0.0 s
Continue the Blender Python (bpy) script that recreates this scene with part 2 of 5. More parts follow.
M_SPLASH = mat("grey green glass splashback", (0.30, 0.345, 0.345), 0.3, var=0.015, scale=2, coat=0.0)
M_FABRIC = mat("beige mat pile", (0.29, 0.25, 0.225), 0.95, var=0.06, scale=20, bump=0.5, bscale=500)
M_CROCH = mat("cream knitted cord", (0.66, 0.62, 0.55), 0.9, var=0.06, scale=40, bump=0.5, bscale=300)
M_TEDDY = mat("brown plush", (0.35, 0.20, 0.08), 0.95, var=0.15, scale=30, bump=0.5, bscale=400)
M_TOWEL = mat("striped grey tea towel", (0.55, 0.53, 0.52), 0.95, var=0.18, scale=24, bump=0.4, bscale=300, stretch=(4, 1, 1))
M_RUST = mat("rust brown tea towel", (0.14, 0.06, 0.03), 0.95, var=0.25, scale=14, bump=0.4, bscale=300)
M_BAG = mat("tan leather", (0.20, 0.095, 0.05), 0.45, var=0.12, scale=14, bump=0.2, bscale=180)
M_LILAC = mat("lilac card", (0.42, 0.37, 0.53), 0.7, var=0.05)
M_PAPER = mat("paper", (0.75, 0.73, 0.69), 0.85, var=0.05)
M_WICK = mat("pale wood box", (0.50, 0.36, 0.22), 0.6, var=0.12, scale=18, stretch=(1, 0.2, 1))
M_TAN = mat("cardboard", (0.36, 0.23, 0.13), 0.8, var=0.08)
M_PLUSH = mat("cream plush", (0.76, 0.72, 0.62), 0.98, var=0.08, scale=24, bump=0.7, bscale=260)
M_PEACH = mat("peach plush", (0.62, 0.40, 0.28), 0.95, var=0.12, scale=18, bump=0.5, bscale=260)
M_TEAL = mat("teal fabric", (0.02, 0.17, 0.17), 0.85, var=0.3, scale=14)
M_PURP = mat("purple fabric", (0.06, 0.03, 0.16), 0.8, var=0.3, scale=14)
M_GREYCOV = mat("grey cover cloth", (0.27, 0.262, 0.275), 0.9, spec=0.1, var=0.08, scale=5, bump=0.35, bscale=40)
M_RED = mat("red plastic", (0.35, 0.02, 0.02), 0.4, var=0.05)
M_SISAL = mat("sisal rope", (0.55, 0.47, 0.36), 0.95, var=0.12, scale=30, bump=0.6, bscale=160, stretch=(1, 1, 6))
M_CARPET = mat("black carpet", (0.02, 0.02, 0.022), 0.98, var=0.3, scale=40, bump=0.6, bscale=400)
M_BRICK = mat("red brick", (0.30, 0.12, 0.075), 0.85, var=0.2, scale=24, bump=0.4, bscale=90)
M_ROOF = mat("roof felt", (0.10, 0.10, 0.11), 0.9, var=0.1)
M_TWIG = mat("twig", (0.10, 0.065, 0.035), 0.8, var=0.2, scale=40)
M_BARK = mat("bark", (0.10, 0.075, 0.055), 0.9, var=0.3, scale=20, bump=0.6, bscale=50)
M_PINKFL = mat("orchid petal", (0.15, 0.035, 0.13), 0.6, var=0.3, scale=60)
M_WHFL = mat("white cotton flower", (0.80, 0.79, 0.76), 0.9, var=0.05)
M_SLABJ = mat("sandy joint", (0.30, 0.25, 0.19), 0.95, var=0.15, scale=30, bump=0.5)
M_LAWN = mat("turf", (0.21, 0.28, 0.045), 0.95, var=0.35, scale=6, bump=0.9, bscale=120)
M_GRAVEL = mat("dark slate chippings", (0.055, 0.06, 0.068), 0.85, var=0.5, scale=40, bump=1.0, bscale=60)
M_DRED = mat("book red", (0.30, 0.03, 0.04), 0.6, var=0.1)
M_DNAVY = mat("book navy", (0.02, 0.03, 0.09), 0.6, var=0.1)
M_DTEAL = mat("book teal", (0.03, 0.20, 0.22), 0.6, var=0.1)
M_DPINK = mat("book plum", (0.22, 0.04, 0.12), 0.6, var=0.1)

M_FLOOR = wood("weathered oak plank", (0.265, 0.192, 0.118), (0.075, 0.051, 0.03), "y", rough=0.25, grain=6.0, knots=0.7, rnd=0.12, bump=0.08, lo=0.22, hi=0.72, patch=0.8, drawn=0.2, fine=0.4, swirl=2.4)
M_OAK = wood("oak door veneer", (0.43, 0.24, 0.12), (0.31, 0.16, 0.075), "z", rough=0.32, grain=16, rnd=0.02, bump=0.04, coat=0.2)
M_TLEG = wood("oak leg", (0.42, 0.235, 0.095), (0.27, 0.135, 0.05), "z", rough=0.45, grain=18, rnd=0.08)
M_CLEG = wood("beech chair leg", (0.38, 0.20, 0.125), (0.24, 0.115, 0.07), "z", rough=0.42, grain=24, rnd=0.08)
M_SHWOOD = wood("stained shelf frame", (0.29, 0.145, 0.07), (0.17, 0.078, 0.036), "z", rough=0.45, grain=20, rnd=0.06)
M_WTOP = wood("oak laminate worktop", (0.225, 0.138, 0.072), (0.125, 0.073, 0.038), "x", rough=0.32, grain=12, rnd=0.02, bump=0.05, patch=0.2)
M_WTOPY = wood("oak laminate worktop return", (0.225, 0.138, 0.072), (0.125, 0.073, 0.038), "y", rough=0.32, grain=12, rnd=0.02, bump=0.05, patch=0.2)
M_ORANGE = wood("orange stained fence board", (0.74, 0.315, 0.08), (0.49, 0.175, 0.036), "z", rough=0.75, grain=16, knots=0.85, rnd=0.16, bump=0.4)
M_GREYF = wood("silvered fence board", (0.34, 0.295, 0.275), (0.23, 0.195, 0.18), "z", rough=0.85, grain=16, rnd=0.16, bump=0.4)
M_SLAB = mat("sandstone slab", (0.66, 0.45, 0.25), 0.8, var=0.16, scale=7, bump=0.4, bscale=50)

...

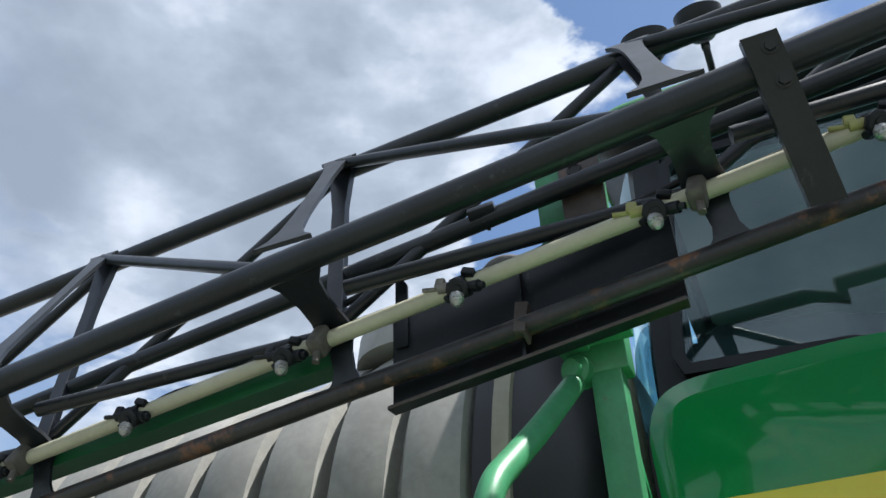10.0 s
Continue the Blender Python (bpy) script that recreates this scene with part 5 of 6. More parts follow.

==

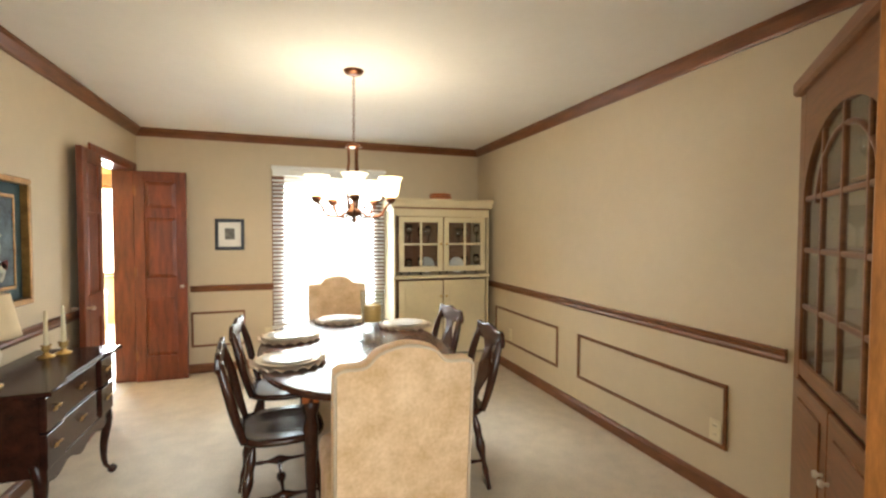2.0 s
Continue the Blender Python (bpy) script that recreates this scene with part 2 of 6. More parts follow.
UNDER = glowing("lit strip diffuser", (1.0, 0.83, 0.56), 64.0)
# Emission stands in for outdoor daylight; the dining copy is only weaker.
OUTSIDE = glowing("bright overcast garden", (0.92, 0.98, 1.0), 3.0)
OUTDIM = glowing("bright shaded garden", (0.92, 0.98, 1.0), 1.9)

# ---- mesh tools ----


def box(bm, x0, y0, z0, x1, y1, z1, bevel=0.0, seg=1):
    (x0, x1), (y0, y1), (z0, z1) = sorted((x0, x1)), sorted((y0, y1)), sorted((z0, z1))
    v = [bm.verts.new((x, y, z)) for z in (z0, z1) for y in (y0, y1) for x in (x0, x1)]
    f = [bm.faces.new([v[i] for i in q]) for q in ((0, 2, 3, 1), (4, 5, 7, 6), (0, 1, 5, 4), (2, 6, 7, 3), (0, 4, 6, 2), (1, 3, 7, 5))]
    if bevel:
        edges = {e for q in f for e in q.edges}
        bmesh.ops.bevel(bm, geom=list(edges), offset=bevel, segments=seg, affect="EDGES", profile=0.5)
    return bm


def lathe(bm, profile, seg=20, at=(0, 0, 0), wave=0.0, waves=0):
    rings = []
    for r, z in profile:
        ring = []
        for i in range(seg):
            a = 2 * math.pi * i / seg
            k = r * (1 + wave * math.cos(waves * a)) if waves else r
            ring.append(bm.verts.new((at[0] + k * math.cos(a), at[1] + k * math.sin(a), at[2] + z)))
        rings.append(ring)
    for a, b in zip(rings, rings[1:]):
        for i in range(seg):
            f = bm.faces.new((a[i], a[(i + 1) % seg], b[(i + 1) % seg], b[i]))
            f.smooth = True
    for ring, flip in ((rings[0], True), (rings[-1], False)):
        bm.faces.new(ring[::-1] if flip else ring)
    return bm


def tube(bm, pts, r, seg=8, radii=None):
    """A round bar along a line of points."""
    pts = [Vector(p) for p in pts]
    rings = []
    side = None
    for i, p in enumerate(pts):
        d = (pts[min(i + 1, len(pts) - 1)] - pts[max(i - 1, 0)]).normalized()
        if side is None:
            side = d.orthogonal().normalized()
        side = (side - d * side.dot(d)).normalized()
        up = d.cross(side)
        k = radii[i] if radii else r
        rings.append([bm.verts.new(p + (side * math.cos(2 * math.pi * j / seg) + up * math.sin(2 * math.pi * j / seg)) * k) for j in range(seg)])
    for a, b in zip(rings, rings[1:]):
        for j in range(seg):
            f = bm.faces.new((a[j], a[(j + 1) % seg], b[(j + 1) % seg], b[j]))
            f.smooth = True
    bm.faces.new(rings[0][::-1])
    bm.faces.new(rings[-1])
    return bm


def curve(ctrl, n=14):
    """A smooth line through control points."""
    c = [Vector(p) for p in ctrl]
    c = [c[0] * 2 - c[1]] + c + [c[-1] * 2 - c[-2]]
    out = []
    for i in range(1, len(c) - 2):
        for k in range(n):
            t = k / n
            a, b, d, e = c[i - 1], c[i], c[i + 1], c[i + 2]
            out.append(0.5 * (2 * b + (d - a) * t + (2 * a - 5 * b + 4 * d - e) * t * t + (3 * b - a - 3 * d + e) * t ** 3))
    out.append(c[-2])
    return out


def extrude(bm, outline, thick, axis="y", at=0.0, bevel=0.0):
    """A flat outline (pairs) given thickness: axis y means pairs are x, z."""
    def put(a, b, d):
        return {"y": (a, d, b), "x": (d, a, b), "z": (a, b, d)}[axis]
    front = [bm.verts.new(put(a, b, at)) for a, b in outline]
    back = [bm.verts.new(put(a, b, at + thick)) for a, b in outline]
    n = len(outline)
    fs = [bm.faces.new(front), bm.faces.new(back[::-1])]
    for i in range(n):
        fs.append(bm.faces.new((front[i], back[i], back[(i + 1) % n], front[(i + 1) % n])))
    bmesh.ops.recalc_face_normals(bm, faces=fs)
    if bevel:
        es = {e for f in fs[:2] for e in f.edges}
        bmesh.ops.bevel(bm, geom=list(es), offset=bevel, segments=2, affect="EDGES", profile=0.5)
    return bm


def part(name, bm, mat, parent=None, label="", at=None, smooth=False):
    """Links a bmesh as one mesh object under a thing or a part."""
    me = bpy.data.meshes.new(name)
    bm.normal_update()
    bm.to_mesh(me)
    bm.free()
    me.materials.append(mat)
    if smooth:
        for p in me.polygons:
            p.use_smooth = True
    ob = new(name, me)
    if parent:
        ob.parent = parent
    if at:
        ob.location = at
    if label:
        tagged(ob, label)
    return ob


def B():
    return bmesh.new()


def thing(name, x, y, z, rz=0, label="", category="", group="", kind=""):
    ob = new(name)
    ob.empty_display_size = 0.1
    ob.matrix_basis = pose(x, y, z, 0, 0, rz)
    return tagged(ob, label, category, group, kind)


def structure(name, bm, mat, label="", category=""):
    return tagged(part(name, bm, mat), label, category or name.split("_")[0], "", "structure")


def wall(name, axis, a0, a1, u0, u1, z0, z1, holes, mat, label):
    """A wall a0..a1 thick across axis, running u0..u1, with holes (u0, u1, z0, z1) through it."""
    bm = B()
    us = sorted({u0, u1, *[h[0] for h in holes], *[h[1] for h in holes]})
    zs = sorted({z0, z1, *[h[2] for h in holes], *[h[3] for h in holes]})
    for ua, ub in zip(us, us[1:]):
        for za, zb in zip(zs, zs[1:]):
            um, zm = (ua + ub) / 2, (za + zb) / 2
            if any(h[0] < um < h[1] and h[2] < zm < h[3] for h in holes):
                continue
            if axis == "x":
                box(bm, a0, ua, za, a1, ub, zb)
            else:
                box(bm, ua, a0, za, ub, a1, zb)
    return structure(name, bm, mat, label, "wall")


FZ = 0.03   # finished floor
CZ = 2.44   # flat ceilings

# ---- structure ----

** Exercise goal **
Note how many lines in the material hold the word "script", and give that number with nothing added.

** Worked solution **
3